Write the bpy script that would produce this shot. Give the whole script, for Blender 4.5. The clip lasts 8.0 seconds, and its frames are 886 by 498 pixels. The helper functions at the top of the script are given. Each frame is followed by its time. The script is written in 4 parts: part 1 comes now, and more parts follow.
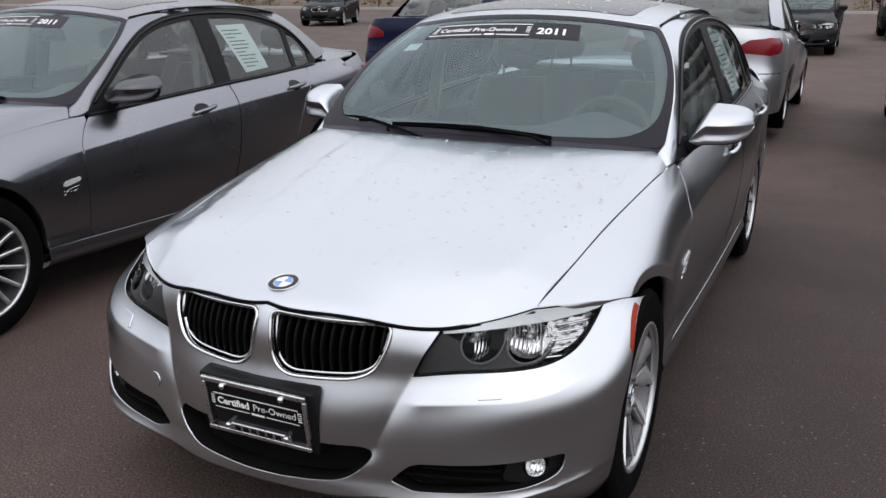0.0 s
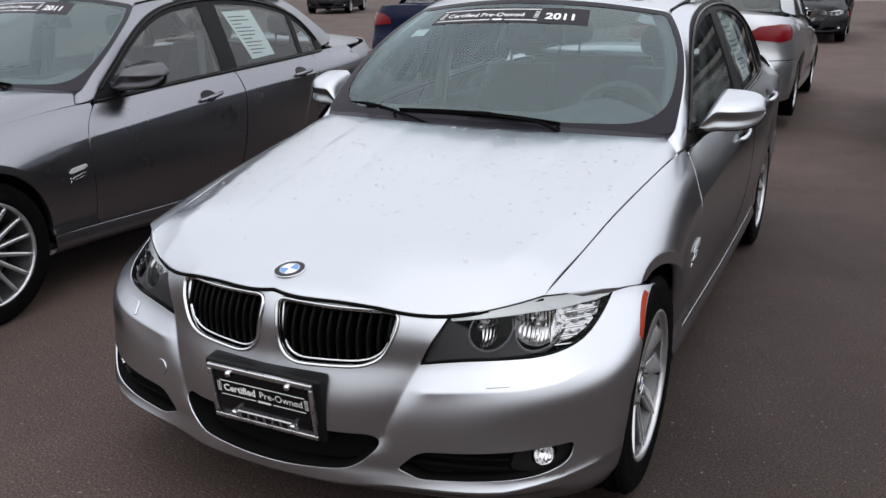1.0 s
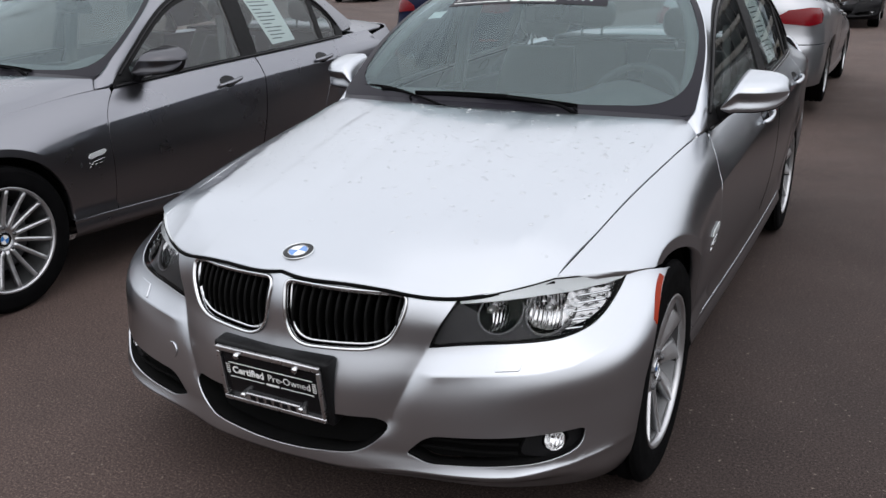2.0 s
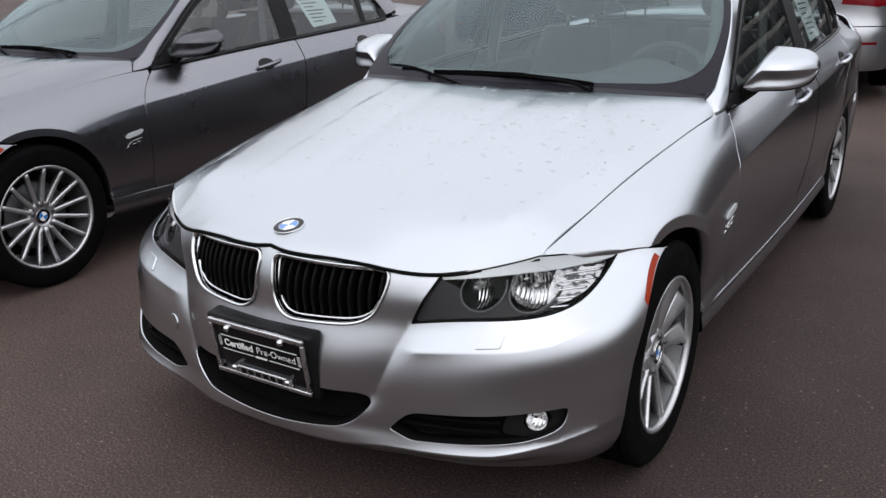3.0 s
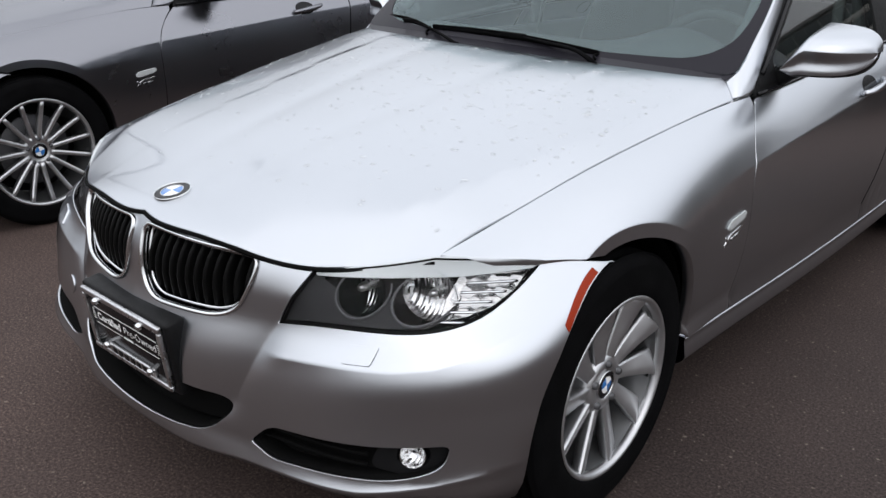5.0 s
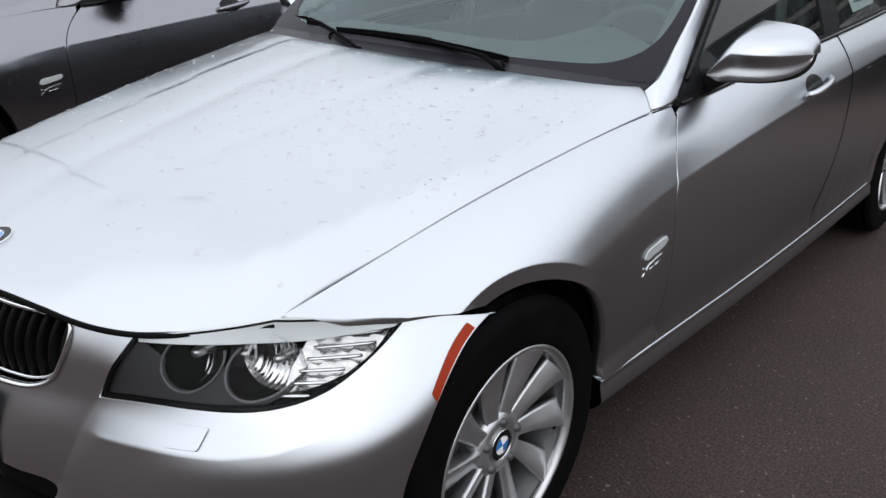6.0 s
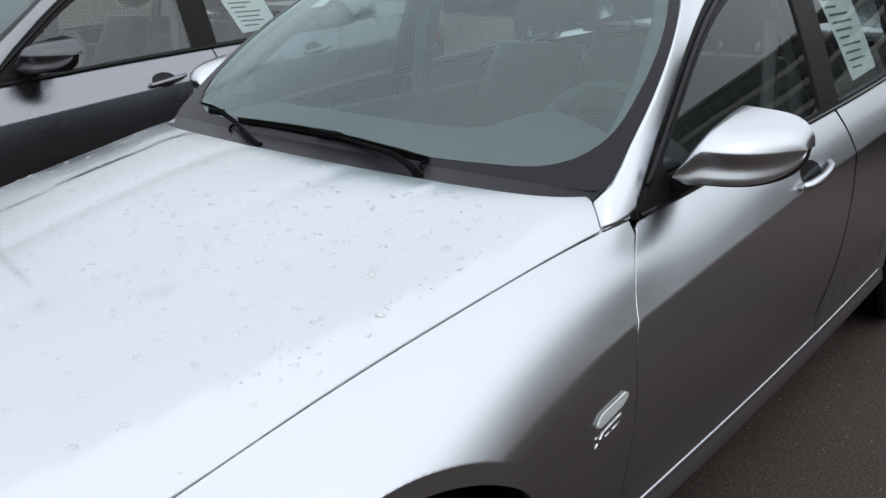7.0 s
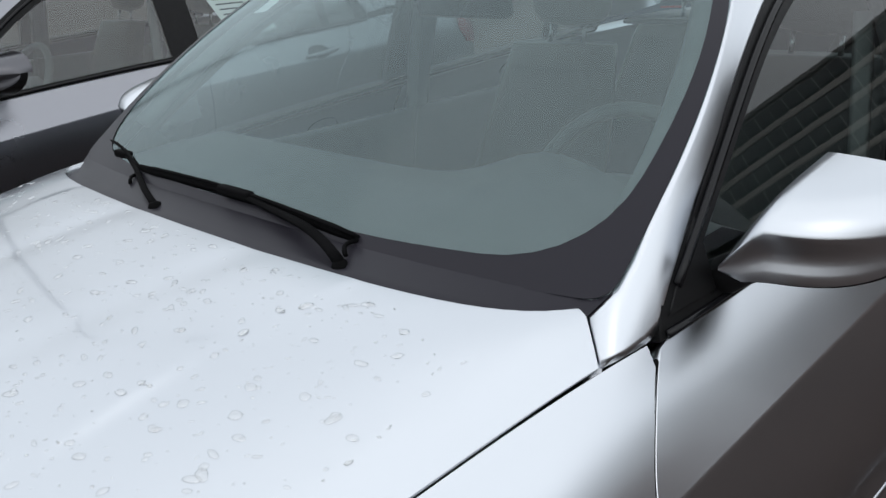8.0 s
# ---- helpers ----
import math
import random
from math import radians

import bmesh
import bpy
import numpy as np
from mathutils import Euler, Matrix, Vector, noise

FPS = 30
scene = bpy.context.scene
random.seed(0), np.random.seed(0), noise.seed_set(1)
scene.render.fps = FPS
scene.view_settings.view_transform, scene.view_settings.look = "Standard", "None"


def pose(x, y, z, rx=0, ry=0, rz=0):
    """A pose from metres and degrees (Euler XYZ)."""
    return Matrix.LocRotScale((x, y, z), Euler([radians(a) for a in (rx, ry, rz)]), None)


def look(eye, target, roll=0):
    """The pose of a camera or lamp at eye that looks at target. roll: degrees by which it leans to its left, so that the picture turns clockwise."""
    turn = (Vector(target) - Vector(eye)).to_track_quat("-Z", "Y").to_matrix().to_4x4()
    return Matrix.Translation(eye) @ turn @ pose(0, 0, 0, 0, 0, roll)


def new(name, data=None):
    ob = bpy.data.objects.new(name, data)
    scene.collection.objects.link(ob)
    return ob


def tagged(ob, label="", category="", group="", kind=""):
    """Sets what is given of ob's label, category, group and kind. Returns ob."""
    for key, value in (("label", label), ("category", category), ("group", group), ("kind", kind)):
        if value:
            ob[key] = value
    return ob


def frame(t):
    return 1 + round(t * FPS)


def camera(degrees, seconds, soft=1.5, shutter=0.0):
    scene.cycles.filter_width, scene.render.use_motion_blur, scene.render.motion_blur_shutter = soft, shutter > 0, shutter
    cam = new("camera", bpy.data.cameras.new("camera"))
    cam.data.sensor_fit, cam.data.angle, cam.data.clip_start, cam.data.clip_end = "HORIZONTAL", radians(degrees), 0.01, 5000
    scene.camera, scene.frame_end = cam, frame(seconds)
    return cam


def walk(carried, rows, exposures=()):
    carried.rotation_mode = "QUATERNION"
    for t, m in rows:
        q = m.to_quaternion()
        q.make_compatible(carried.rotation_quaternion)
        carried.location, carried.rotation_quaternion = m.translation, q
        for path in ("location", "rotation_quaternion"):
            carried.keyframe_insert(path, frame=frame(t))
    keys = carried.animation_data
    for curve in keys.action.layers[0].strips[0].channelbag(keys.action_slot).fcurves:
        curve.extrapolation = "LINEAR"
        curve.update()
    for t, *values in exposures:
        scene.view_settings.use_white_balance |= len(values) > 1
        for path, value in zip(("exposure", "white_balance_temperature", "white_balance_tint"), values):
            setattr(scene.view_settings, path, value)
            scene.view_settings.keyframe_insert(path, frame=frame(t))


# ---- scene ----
cam = camera(54.2, 8.0)
PATH = [
    (0, (1.257, -2.277, 1.424), (0.441, -0.539, 0.862), 0.1),
    (0.5, (1.25, -2.269, 1.418), (0.43, -0.536, 0.847), -0.0),
    (1, (1.247, -2.26, 1.413), (0.42, -0.536, 0.826), -0.0),
    (1.5, (1.241, -2.252, 1.403), (0.404, -0.539, 0.798), -0.1),
    (3, (1.447, -2.108, 1.348), (0.428, -0.508, 0.715), -1.2),
    (3.5, (1.531, -2.06, 1.332), (0.458, -0.509, 0.666), -1.2),
    (4, (1.565, -1.954, 1.306), (0.466, -0.436, 0.609), -0.7),
    (4.2, (1.57, -1.87, 1.315), (0.449, -0.38, 0.591), -0.0),
    (5.3, (1.659, -1.41, 1.297), (0.418, -0.018, 0.576), 1.4),
    (5.5, (1.683, -1.338, 1.299), (0.438, 0.043, 0.562), 1.0),
    (6, (1.616, -1.164, 1.324), (0.426, 0.256, 0.569), 0.7),
    (6.5, (1.518, -0.95, 1.332), (0.358, 0.513, 0.616), 0.0),
    (7, (1.461, -0.664, 1.353), (0.235, 0.774, 0.697), -0.9),
    (7.5, (1.327, -0.384, 1.339), (0.018, 0.975, 0.676), -2.5),
    (8, (1.215, -0.087, 1.337), (-0.118, 1.241, 0.659), -3.3),
]
walk(cam, [(t, look(eye, target, roll)) for t, eye, target, roll in PATH],
     exposures=[(0, .70, 6620, 14), (4, .67, 6620, 14), (6.5, .70, 6540, 11), (7.5, .66, 6520, 10), (8, .59, 6520, 10)])

# ---------------------------------------------------------------- overcast daylight
world = bpy.data.worlds.new("sky")
scene.world = world
world.use_nodes = True
wn, wl = world.node_tree.nodes, world.node_tree.links
sky = wn.new("ShaderNodeTexSky")
sky.sky_type, sky.sun_disc = "NISHITA", False
sky.sun_elevation, sky.sun_rotation = radians(50), radians(138)
sky.air_density, sky.dust_density, sky.ozone_density = 1.6, 5.0, 1.5
grey = wn.new("ShaderNodeHueSaturation")
grey.inputs["Saturation"].default_value = .30
wl.new(sky.outputs[0], grey.inputs["Color"])
# an overcast sky is brighter overhead than at the horizon
tc, sep, lift, mul = wn.new("ShaderNodeTexCoord"), wn.new("ShaderNodeSeparateXYZ"), wn.new("ShaderNodeMapRange"), wn.new("ShaderNodeMix")
lift.interpolation_type = "SMOOTHSTEP"
lift.inputs["From Min"].default_value, lift.inputs["From Max"].default_value = 0, .5
lift.inputs["To Min"].default_value, lift.inputs["To Max"].default_value = .44, 1.02
mul.data_type, mul.blend_type = "RGBA", "MULTIPLY"
mul.inputs[0].default_value = 1
wl.new(tc.outputs["Generated"], sep.inputs[0])
wl.new(sep.outputs["Z"], lift.inputs["Value"])
cloud = wn.new("ShaderNodeMix")
cloud.data_type = "RGBA"
cloud.inputs[0].default_value = .92
cloud.inputs[7].default_value = (5.73, 6.13, 6.52, 1)
wl.new(grey.outputs[0], cloud.inputs[6])
wl.new(cloud.outputs[2], mul.inputs[6])
wl.new(lift.outputs[0], mul.inputs[7])
wl.new(mul.outputs[2], wn["Background"].inputs["Color"])
wn["Background"].inputs["Strength"].default_value = .1505
sun = new("sun", bpy.data.lights.new("sun", "SUN"))
sun.data.energy, sun.data.angle, sun.data.color = .42, radians(140), (1, .985, .96)
sun.rotation_euler = Vector((math.sin(radians(138)) * .64, math.cos(radians(138)) * .64, .77)).to_track_quat("Z", "Y").to_euler()

# ---------------------------------------------------------------- shape tools
from mathutils.geometry import delaunay_2d_cdt


def cardinal(ts):
    """Weights of a natural cubic spline through the knots ts."""
    ts = np.asarray(ts, float)
    n, h = len(ts), np.diff(ts)
    a, r = np.eye(n), np.zeros((n, n))
    for i in range(1, n - 1):
        a[i, i - 1:i + 2] = h[i - 1], 2 * (h[i - 1] + h[i]), h[i]
        r[i, i - 1:i + 2] = 6 / h[i - 1], -6 / h[i - 1] - 6 / h[i], 6 / h[i]
    bend, unit = np.linalg.solve(a, r), np.eye(n)

    def weights(t):
        t = np.atleast_1d(np.asarray(t, float))
        i = np.clip(np.searchsorted(ts, t) - 1, 0, n - 2)
        w = h[i][:, None]
        p, q = (ts[i + 1] - t)[:, None] / w, (t - ts[i])[:, None] / w
        return p * unit[i] + q * unit[i + 1] + ((p ** 3 - p) * bend[i] + (q ** 3 - q) * bend[i + 1]) * w * w / 6
    return weights


def spl(ts, values):
    w, v = cardinal(ts), np.asarray(values, float)
    return lambda t: w(t) @ v


def smooth(a, b, t):
    t = np.clip((np.asarray(t, float) - a) / (b - a), 0, 1)
    return t * t * (3 - 2 * t)


def col(*cs):
    cs = np.broadcast_arrays(*[np.asarray(c, float) for c in cs])
    return np.stack(cs, -1)


def unit(v):
    return v / np.maximum(np.linalg.norm(v, axis=-1, keepdims=True), 1e-9)


def normals_of(S, uv, flip=False):
    e = 2e-4
    u, v = uv[:, 0], uv[:, 1]
    n = unit(np.cross(S(u + e, v) - S(u - e, v), S(u, v + e) - S(u, v - e)))
    return -n if flip else n


def inside(poly, p):
    poly, hit = np.asarray(poly), np.zeros(len(p), bool)
    for (x0, y0), (x1, y1) in zip(poly, np.roll(poly, -1, 0)):
        c = (y0 > p[:, 1]) != (y1 > p[:, 1])
        if y0 != y1:
            hit ^= c & (p[:, 0] < (x1 - x0) * (p[:, 1] - y0) / (y1 - y0) + x0)
    return hit


def resample(poly, step, closed=True):
    out, pts = [], [np.asarray(p, float) for p in poly]
    ends = pts[1:] + pts[:1] if closed else pts[1:]
    for a, b in zip(pts, ends):
        n = max(1, int(np.ceil(np.linalg.norm(b - a) / step)))
        out += [a + (b - a) * k / n for k in range(n)]
    if not closed:
        out.append(pts[-1])
    return np.array(out)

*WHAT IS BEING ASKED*
Return only the stretch of the material above from the line holding "for t, *values" through the line holding "scene.view_settings.keyframe_insert(path, frame=frame(t))", copied exactly.

*FULL SOLUTION*
    for t, *values in exposures:
        scene.view_settings.use_white_balance |= len(values) > 1
        for path, value in zip(("exposure", "white_balance_temperature", "white_balance_tint"), values):
            setattr(scene.view_settings, path, value)
            scene.view_settings.keyframe_insert(path, frame=frame(t))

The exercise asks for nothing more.